L’action se situe en Hongrie, au début du XVIe siècle. Le roi est jeune, inexpérimenté, falot surtout, l’empire à la dérive, et les Ottomans menacent les frontières. Le comte Gabor, en province, gouverne le comitat de Paks, depuis vingt-cinq ans. Sa fille Judit, à qui il a offert un échiquier pour ses treize ans, s’est prise après lui de passion pour ce jeu. La fille affronte son père réputé invincible. Elle ne cesse d’étudier, le reste du temps, les parties jouées par les maîtres. À l’ouverture du roman, à « l’âge où tout défaut paraît une débâcle », une scène lui traverse l’esprit. Est-elle prémonitoire ? L’action est nouée, tandis qu’elle se voit « jeter aux chiens le corps démembré de son père. Elle vit les morsures, les vêtements en lambeaux. Elle ne pouvait détacher son regard des trois molosses aux gueules béantes. » Pourquoi ? Son père, en tant que gouverneur, se veut tolérant. Sur ce point, il n’est qu’incurie, veule même, alors que le danger surgit de partout. Elle le lui signifie ; il la renvoie à sa passion, pour laquelle elle lui doit tout. La mère, impropre à donner un héritier mâle, ne cesse d’accabler sa fille pour l’ingratitude de son physique. Méprisante avec tous, cupide et avide de pouvoir, la comtesse affiche surtout une « volonté forcenée d’exclure sa fille de la succession ». La haine, entre mère et fille, est irréfragable.

Tandis qu’au château le jeu d’échecs unit quotidiennement le comte Gabor et sa fille, le père, qui se console dans l’alcool, « vivait comme l’expression d’une profonde gratitude les progrès prodigieux que sa fille réalisait grâce à lui », si bien qu’un jour Judit « le laissa vaincre pour le confirmer à tort dans les capacités dont son état physique l’avait dépouillé ». Cependant, elle prend une assurance telle qu’elle veut rivaliser avec les meilleurs du royaume. « Mettre mat ses adversaires lui demandait en moyenne le temps pour une fermière de plumer une poule. » À la cour, elle reçoit une proposition de se mesurer avec le meilleur joueur Perse de l’époque. Elle assure le spectacle en sa province, convainc son père et sa mère de jouer vifs, lui le roi, elle sa reine.
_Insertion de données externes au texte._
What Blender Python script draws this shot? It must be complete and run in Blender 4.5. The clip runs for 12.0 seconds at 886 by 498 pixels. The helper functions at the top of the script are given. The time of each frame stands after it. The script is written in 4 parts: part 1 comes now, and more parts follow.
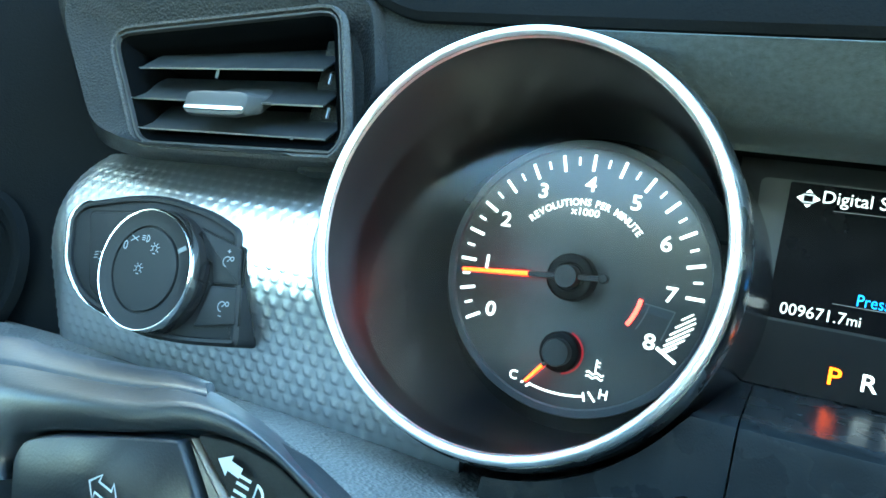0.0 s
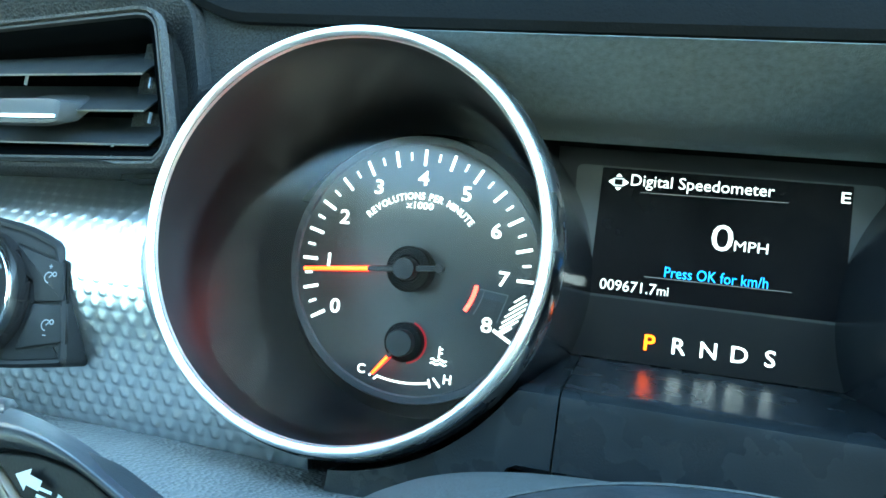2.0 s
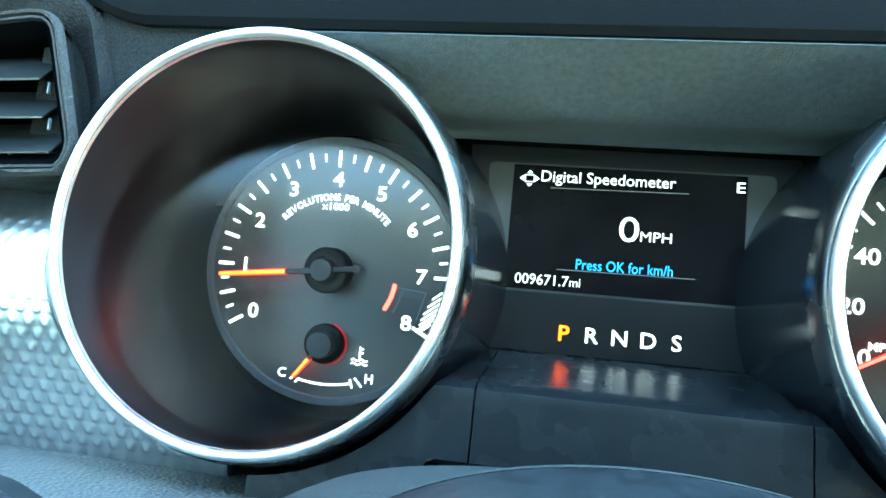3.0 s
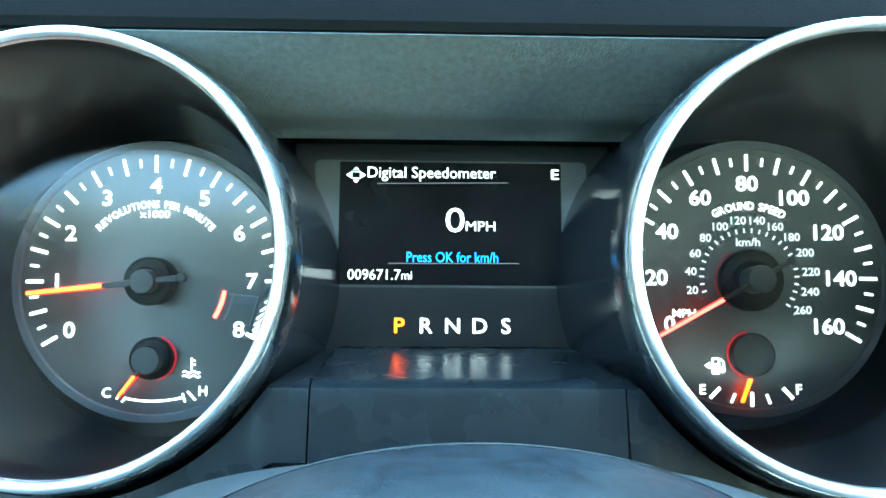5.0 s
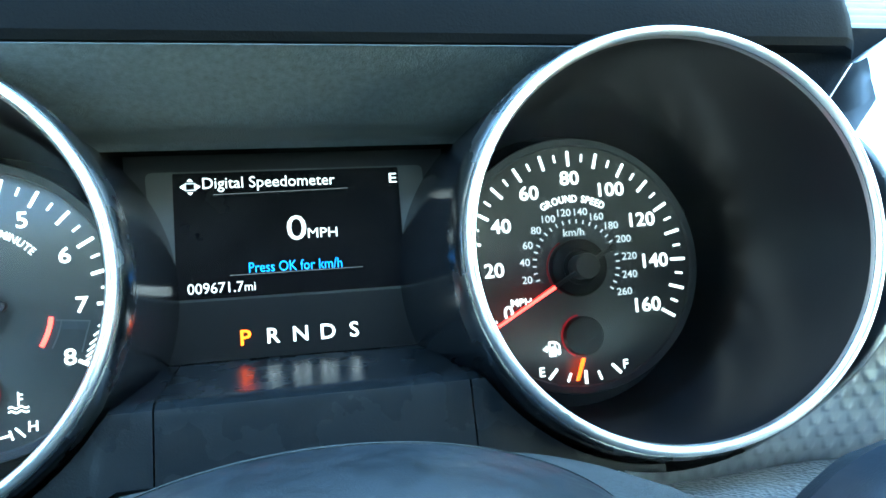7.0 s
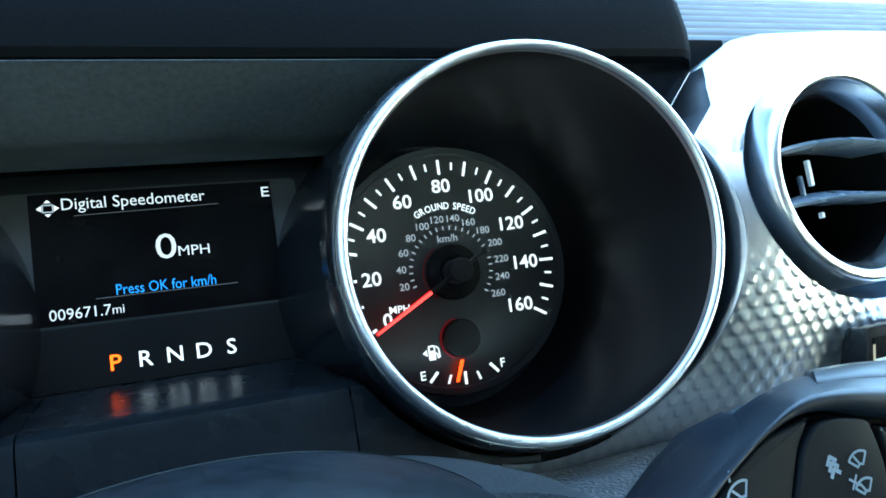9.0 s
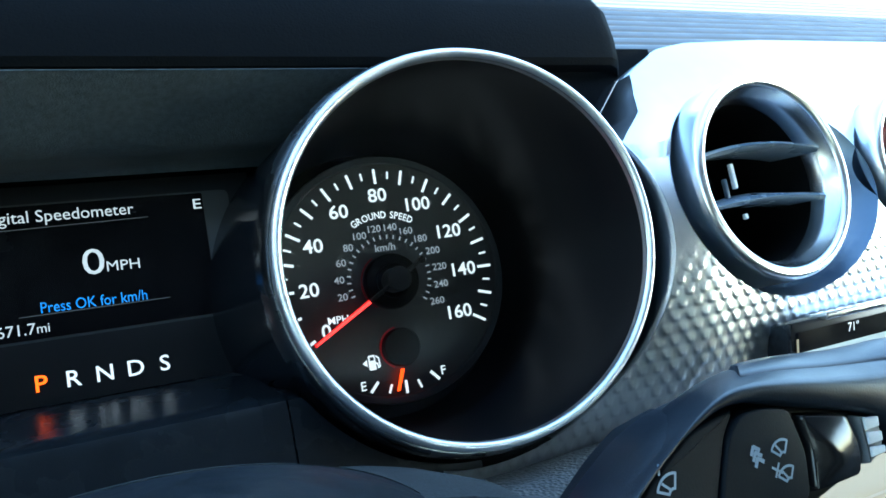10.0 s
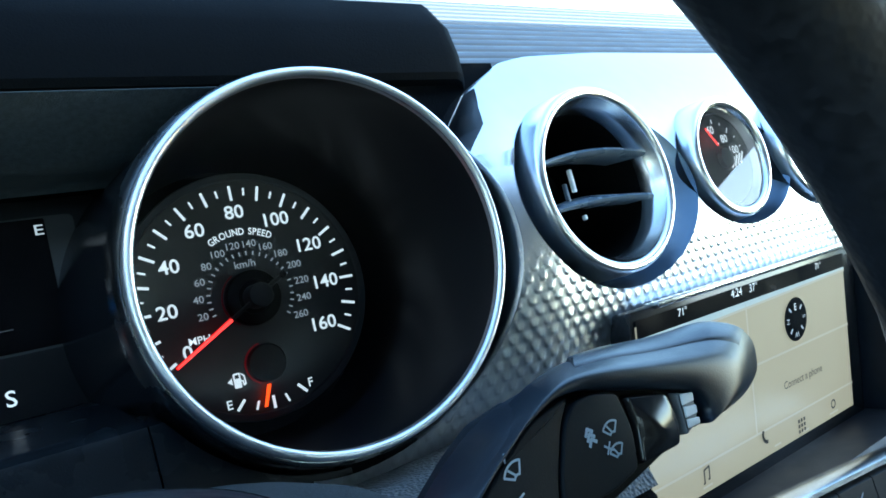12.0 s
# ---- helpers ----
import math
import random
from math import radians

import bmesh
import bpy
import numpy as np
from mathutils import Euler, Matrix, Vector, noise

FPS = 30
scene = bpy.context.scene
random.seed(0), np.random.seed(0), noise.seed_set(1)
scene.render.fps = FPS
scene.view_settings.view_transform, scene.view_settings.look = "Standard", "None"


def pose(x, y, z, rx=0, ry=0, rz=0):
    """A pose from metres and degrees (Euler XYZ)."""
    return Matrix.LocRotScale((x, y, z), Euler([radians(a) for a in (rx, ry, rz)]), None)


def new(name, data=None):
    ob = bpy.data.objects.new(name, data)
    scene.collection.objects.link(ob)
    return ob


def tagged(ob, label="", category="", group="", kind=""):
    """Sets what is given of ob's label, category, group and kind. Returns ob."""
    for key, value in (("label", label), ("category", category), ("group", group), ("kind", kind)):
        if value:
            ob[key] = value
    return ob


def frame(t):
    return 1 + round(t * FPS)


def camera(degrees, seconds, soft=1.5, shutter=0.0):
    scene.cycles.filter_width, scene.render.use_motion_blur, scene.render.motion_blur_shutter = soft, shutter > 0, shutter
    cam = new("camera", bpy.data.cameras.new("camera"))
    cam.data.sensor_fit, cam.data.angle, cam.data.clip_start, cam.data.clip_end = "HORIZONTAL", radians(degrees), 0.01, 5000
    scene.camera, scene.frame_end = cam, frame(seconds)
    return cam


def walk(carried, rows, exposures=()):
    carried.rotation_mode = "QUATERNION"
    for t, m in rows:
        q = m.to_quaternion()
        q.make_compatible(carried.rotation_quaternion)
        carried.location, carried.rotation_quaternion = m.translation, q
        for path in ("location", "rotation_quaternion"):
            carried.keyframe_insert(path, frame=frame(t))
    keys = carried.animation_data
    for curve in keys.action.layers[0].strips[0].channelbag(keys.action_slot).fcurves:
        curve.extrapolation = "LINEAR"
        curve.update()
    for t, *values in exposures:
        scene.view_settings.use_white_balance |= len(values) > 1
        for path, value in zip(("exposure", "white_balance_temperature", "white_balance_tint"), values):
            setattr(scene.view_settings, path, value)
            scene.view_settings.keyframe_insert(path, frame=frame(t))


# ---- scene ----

Commence alors un morceau de bravoure, presque romain, où l’auteur combine une savante partie de mises à mort de ceux qui, représentant les pions, les fous, les cavaliers, les tours, les deux reines et les deux rois, sont aussi les criminels les plus répandus. Vers la fin de la partie, le titre du roman prend tout son sens. La dame, reine, et mère de Judit, est en effet sacrifiée. Le roi ne l’est jamais, il se couche. Mais le lecteur a tremblé, car telle est la subtilité de Delacomptée qu’il nous fait roquer sans coup férir, à l’intérieur. Rien n’est plus fort que sa constante adresse.

Devenue « ispàn du comitat de Paks, unique femme qui, en dehors des reines, fût jamais investie de cette fonction », Judit accomplit son grand œuvre. Elle remet de l’ordre, véhémentement, sans pitié, puis pacifie comme il se doit. « L’autorité est la condition de la grandeur. Le chêne qui plie se rompt. » Dans un second et dernier temps, elle va secourir le royaume, entrer en résistance, devenir, c’est moi seul qui le dis, Delacomptée est très au-delà, une sorte de Jeanne d’Arc de Hongrie. Il y aurait encore tant à dire, et surtout pénétrer les profondeurs de ce grand texte. Mais les portraits sont dignes de Saint-Simon. « Squelettique, le poil corbeau, l’œil ardent, le nez tranché par un coup d’épée, c’était le sosie »… Le poil corbeau atteste la serre du poète. « La douleur lui rongeait le regard. » Ce sens de l’économie, dans le maniement de la langue, du mot constamment exact, de la perfection s’accompagne d’une réflexion plus haute. La Hongrie occupée par les Turcs, Gabor y perdra sa langue. Il est prêt à collaborer ; sa fille, non. Chacun devine la parabole. La grandeur de Jean-Michel Delacomptée reste-t-elle à démontrer ? Le Sacrifice des dames est un chef-d’œuvre.